Fleet to link its offices via AT&T satellite net.

Fleet to Link Its Offices Via AT&T Satellite Net

The newly expanded Fleet/Norstar Financial Group announced plans for a satellite communications network that the banking company says will save it $5 million over the next five years.

Fleet executives, who this week completed acquisition of the failed Bank of New England, said a division of American Telephone and Telegraph Co. will design and install a satellite-based communications network to link computers in Fleet's branch offices with its main data center, in Albany, N.Y.

The price of the contract was not disclosed.

Extra Savings

Fleet officials had previously estimated to the Federal Deposit Insurance Corp. that they would save $90 million by consolidating the back-office operations of Bank of New England. The projected savings from the AT&T contract were not included.

Bank officials suggested that deals such as this one are what will make the merger more than just a break-even proposition for Fleet, now New England's largest bank, with $48 billion in assets.

"This is the kind of thing that will make us profitable down the road," said Michael R. Zucchini, chief technologist at Fleet, which is based in Providence, R.I. "And we're going to see more of it as the consolidation takes hold."

Satellite Links Spread

In the last year or so, low-priced satellite communications networks - such as the ones offered by AT&T Tridom, located in Marietta, Ga., and GTE Spacenet, based in McLean, Va. - have begun to cut in on the business of companies that lease out land-based telephone lines.
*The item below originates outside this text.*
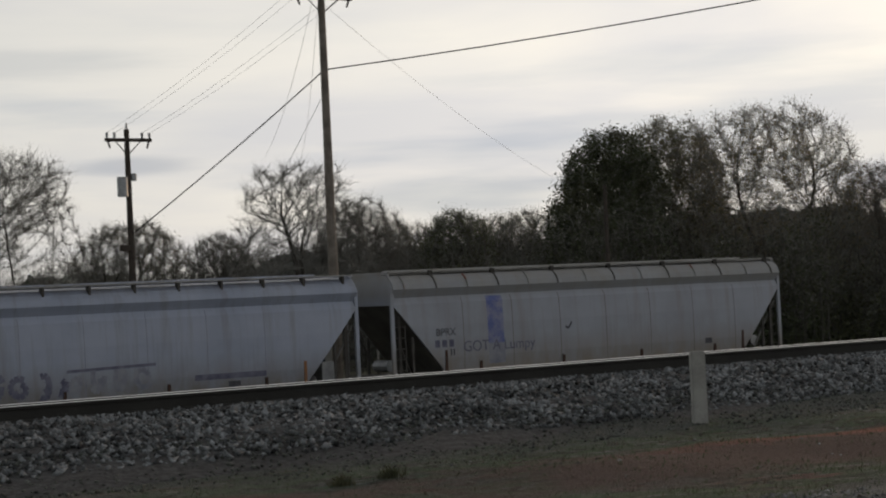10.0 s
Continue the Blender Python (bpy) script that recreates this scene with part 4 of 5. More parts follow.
wood_heart([-57, -50, -47, -44, -40, -36, -30, -28, -27], [0.0, 0.5, 0.9, 1.7, 1.8, 1.8, 1.4, 0.5, -0.4], 128, 97, 26000, "dense dark wood beyond the line")
wood_heart([-23.5, -22, -17, -12, -8, -4, -2, 0, 5, 10, 18, 22, 26, 30, 36, 40, 46, 52, 58, 62, 68], [-0.3, 0.8, 1.3, 1.5, 1.9, 1.5, 1.3, 0.6, 0.9, 1.0, 0.95, 0.9, 1.1, 1.25, 1.6, 2.2, 2.2, 1.7, 1.4, 1.35, 1.4], 130, 98, 90000, "dense grey brown wood closing the view beyond the houses")
woods("woodland", [-58, -50, -47, -40, -30, -26.5, -24, -20, -10, 0, 5, 10, 18, 22, 30, 40, 48, 52, 56, 60, 68],
      [0.7, 1.0, 1.5, 2.5, 2.8, 0.9, 0.5, 1.8, 2.3, 1.5, 1.2, 0.95, 0.95, 1.2, 1.9, 2.4, 2.2, 1.7, 1.8, 2.1, 2.2], 112, 128, 1150, 91, "wood", "leafless brown woodland closing the view beyond the train", size=0.085, per=60)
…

According to some estimates, the increased competition has driven down the cost of leasing a land line by as much as 80%.

Fleeet officials said savings and performance make a satellite link an obvious choice for a bank that has just expanded.

Though land lines "have been meeting the competition on price lately," Mr. Zucchini said, "we went with the [satellite] hookups because reliability and how quickly we could add new functions to the network are significant issues to us." AT&T guarantees 99.5% service reliability from its satellite networks.

Nine hundred the bank's 1,300 offices will be on the network by the end of this year.

Most of the 900 will be branches; the satellite network will carry data in support of the bank's teller and platform systems, automated teller machines, and alarm systems.

The remaining 400 offices, which handle a wide range of back-office tasks, such as check processing, will continue to communicate with the data centers through high-speed land lines.